Human beings are told to ‘live in the moment’, to realise ‘the power of now’, to ‘make the most of the present’…and, yet, how does one possibly live in the present moment when it’s fleeting and fittingly called momentary or transitory (kshnabhangur).

It’s no wonder then that life has been compared to candy floss and grains of sand. When we bite into candy floss, we in fact bite into the suggestion of a candy, just as when we try to hold a fistful of grains, they slip out of our hands, silently, yet relentlessly. And so it is with our present, with every tick-tock of the second’s hand, it’s gone.

However, if it is any comfort, our life comes to us in phases. These phases give us some stability and a semblance of the present. Every phase has a few constants, such as our place of residence, place of work, the set of people that we interact with, even our set of problems seem to have a pattern in them!

On the surface, things seem to fall into a predictable and an almost rigid routine. This predictability, however, can drive us insane due to the mechanistic sort of a monotony that sets in. And, yet, despite its repetitive nature, it does offer us a sense of comfort – the comfort of the known and the familiar. Sometimes, this comfort that we draw from the known devil even gets in the way of our seeking something better or of a greater value in life.

And, yet, it is a constant conflict, to want things to change and change in a desperate way and also to hold on to the predictable way, in which our life flows. Any phase, despite all its drawbacks appeals to our instinct because we have an innate fear of the unknown. Such is the human dilemma.

But, change is the ultimate truth of life, tathata, the suchness of life, as Buddha coined it. And one fine day, the phase ends. Whether the change is for the better or for worse is insignificant and subject to personal reality. The fact of the matter is that a phase comes to an end, as all phases of our life do. All the factors that made it what it was, good, bad, ugly, have receded.

That which seemed steady as a rock and which we took as a given (for granted most of the time), to be enjoyed or endured for the rest of our life – be it a person, a situation or things…all vanish, are gone; never to repeat itself. So near yet so far, the monuments that saw the drama of our life now seem like ghost houses. There’s nothing left there for us now, just our echoes and shadows.
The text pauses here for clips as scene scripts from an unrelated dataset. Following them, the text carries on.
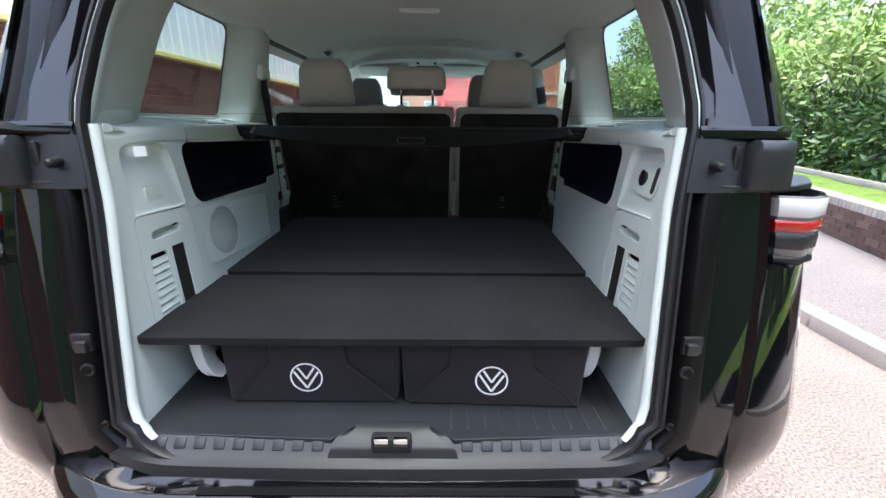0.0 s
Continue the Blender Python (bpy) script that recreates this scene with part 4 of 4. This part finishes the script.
# lower fittings of the bench
for s in (-1, 1):
    hc = thing("seat_hinge_cover", (s * 0.645, 2.31, 0.93), "black plastic seat hinge cover with round cap", "hinge cover", "hinge covers")
    o = rounded([(2.235, 0.875), (2.37, 0.875), (2.36, 1.04), (2.318, 1.06), (2.26, 0.96)], 0.015, 4)
    part("shell", plate(o, [], lambda u, v, w: Vector((s * (0.625 + w), u, v)), 0.03), BLACK, hc, bevel=0.004)
    part("cap", tube(bmesh.new(), [(s * 0.618, 2.298, 0.918), (s * 0.614, 2.290, 0.920)], [0.013, 0.009], 14), BLACK, hc, "black round cap")
    part("hinge_rail", tube(bmesh.new(), [(s * 0.664, 2.16, 0.893), (s * 0.662, 2.20, 0.897), (s * 0.660, 2.31, 0.890)], 0.009, 10), SHOULDER, hc, "grey hinge tube")
    lv = thing("belt_tongue_holder", (s * 0.640, 2.08, 0.93), "black curved belt tongue holder", "belt holder", "belt holders")
    part("holder", tube(bmesh.new(), [(s * 0.628, 2.035, 0.885), (s * 0.626, 2.06, 0.915), (s * 0.629, 2.085, 0.95), (s * 0.636, 2.094, 0.98), (s * 0.645, 2.10, 0.995)], [0.008, 0.012, 0.013, 0.010, 0.005], 10), BLACK, lv)
    blt = thing("seat_belt", (s * 0.7, 2.2, 1.3), "black seat belt hanging from the pillar", "seat belt", "seat belts")
    path = [(0.688, 2.205, 1.560, 0.25), (0.684, 2.190, 1.548, 0.25), (0.678, 2.198, 1.48, 0.3), (0.676, 2.210, 1.34, 0.7), (0.674, 2.222, 1.27, 1.13), (0.672, 2.226, 1.17, 1.16), (0.669, 2.226, 1.06, 1.16), (0.676, 2.226, 1.00, 1.16), (0.681, 2.226, 0.88, 1.16)]
    rings = []
    for i, (x, y, z, turn) in enumerate(path):
        c, d = math.cos(turn), math.sin(turn)
        ww = 0.0205
        rings.append([(s * (x + a * c - b * d), y + a * d + b * c, z) for a, b in ((-ww, -0.0012), (ww, -0.0012), (ww, 0.0012), (-ww, 0.0012))])
    part("webbing", loft(bmesh.new(), rings), WEBBING, blt)
    part("tongue", box((s * 0.669, 2.206, 1.035), (0.015, 0.032, 0.040), 0.004), BLACK, blt, "black belt tongue")
bk = thing("belt_buckle_strap", (0.175, 2.31, 0.92), "grey buckle strap with a red tab between the seats", "belt buckle")
part("strap", loft(bmesh.new(), [[(0.175 + a * e, on_seat(0, z).y - 0.012 + b, z) for a, b in ((-0.5, 0), (0.5, 0), (0.5, 0.006), (-0.5, 0.006))] for z, e in ((0.915, 0.020), (0.97, 0.022), (1.05, 0.030), (1.06, 0.034), (1.10, 0.030))]), LEATHER, bk, bevel=0.002)
part("base", box((0.178, 2.302, 0.911), (0.050, 0.024, 0.016), 0.004), BLACK, bk)
part("red_tab", box((0.175, 2.292, 0.909), (0.030, 0.012, 0.010), 0.003), RED_TAB, bk, "red release tab")

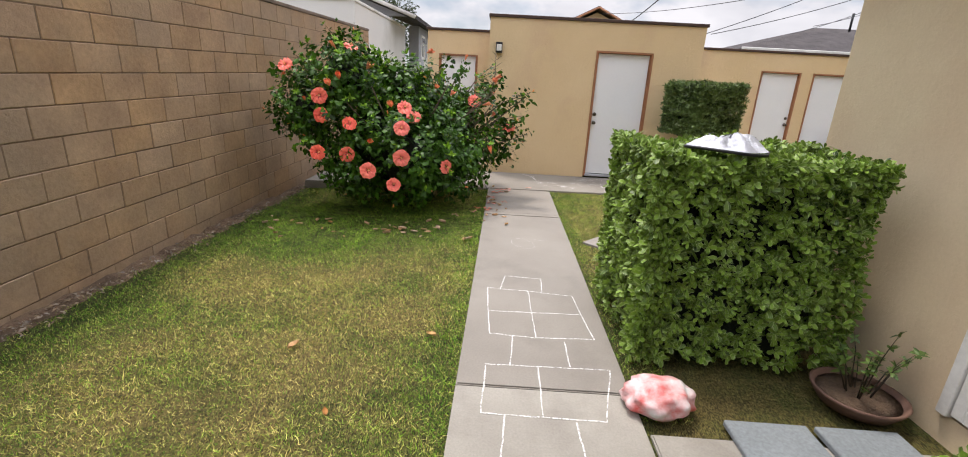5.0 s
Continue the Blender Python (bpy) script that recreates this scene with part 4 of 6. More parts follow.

If this isn’t maya (illusion), then what is?

All that we are left with is – our version of the past. Prettied up notions, facts that we distort to suit our current state of mind – we either under-play the challenges and overrate the advantages, or vice versa. And, yet, no harm or good can come out of it now (except, if we choose to cling to it). Once the phase is over, it’s over.

Life is changing every moment. ‘This too shall pass’ has become a part of our personal history. Buddha says: ‘Nothing here is worth clinging to’. Charai veti, charai veti – keep moving, keep moving. Past, present, future are all illusions of the mind.

Let us use this privileged human birth that enables us to seek that which is permanent in nature, beyond space, time and causation – the invisible infinite.